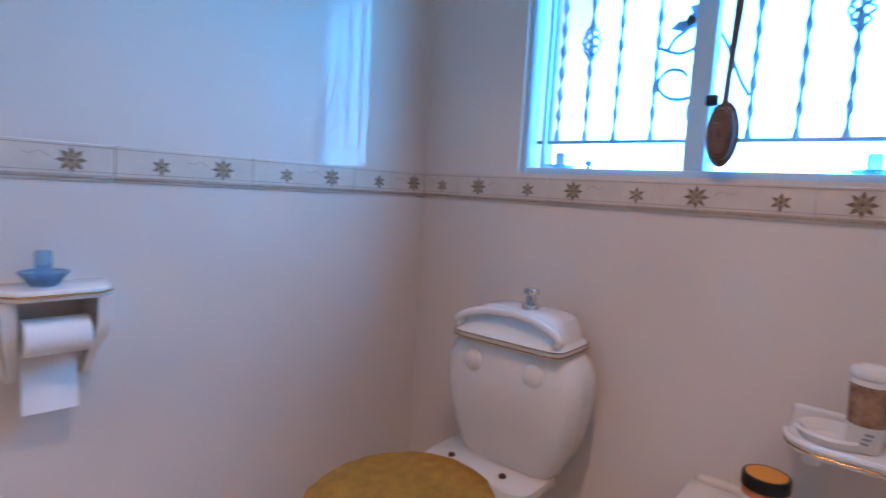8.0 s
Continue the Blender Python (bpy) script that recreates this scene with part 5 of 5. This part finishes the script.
# ---- ceiling lamps ----
for x, y, share in LAMPS:
    dl = empty("ceiling_downlight", (x, y, TOP), label="small recessed ceiling downlight with a pale ring", category="downlight", group="recessed downlights")
    part("ring", lathe([(0.030, -0.001), (0.031, -0.006), (0.044, -0.006), (0.046, -0.0005)], 28), FRAME_DAY_BLUE, dl)
    part("bulb_face", lathe([(0, -0.004), (0.028, -0.004), (0.029, -0.001), (0, -0.0008)], 24), LAMP_GLOW, dl)
    la = new("downlight_lamp", bpy.data.lights.new("downlight_lamp", "SPOT"))
    la.data.energy, la.data.color, la.data.shadow_soft_size = LAMP_W * 8 * share, LAMP_COLOR, 0.03
    la.data.spot_size, la.data.spot_blend = radians(118), 0.8
    la.location = (x, y, TOP - 0.03)
pa = empty("passage_light", (0.6, -0.55, 2.70), label="round glass ceiling light in the passage", category="ceiling light")
part("rim", lathe([(0.13, 0), (0.135, -0.015), (0.125, -0.03)], 28), GOLD, pa)
part("diffuser", lathe([(0.0, -0.09), (0.06, -0.08), (0.105, -0.055), (0.122, -0.02)], 28), GLOBE_GLOW, pa)
pl_ = new("passage_lamp", bpy.data.lights.new("passage_lamp", "POINT"))
pl_.data.energy, pl_.data.color, pl_.data.shadow_soft_size = 2.5, (1.0, 0.74, 0.40), 0.1
pl_.location = (0.6, -0.55, 2.55)

# ---- floor tiles ----
TS, JX, JY = 0.366, 0.002, 1.918
TILE = mesh_of(box(-TS / 2 + 0.0016, TS / 2 - 0.0016, -TS / 2 + 0.0016, TS / 2 - 0.0016, -0.008, 0.0, 0.0012, 1), "floor_tile", FLOOR_TILE)
TILE2 = mesh_of(box(-TS / 2 + 0.0016, TS / 2 - 0.0016, -TS / 2 + 0.0016, TS / 2 - 0.0016, -0.008, 0.0, 0.0012, 1), "floor_tile", PASSAGE_TILE)
for i in range(-7, 5):
    for k in range(-10, 5):
        x, y = JX + (i + 0.5) * TS, JY + (k + 0.5) * TS
        if x < XW - 0.18 or x > XD + 0.18 or y > YB + 0.18 or y < YWARD - 0.1:
            continue
        part("floor_tile", TILE if y > YC - THICK else TILE2, None, floor, m=pose(x, y, 0))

WHAT THE TASK ASKS: Repeat exactly the lines from the one that contains "Continue the Blender" through the one that contains "pl_.location = (0.6, -0.55, 2.55)", and only those.

ANSWER IN FULL:
Continue the Blender Python (bpy) script that recreates this scene with part 5 of 5. This part finishes the script.
# ---- ceiling lamps ----
for x, y, share in LAMPS:
    dl = empty("ceiling_downlight", (x, y, TOP), label="small recessed ceiling downlight with a pale ring", category="downlight", group="recessed downlights")
    part("ring", lathe([(0.030, -0.001), (0.031, -0.006), (0.044, -0.006), (0.046, -0.0005)], 28), FRAME_DAY_BLUE, dl)
    part("bulb_face", lathe([(0, -0.004), (0.028, -0.004), (0.029, -0.001), (0, -0.0008)], 24), LAMP_GLOW, dl)
    la = new("downlight_lamp", bpy.data.lights.new("downlight_lamp", "SPOT"))
    la.data.energy, la.data.color, la.data.shadow_soft_size = LAMP_W * 8 * share, LAMP_COLOR, 0.03
    la.data.spot_size, la.data.spot_blend = radians(118), 0.8
    la.location = (x, y, TOP - 0.03)
pa = empty("passage_light", (0.6, -0.55, 2.70), label="round glass ceiling light in the passage", category="ceiling light")
part("rim", lathe([(0.13, 0), (0.135, -0.015), (0.125, -0.03)], 28), GOLD, pa)
part("diffuser", lathe([(0.0, -0.09), (0.06, -0.08), (0.105, -0.055), (0.122, -0.02)], 28), GLOBE_GLOW, pa)
pl_ = new("passage_lamp", bpy.data.lights.new("passage_lamp", "POINT"))
pl_.data.energy, pl_.data.color, pl_.data.shadow_soft_size = 2.5, (1.0, 0.74, 0.40), 0.1
pl_.location = (0.6, -0.55, 2.55)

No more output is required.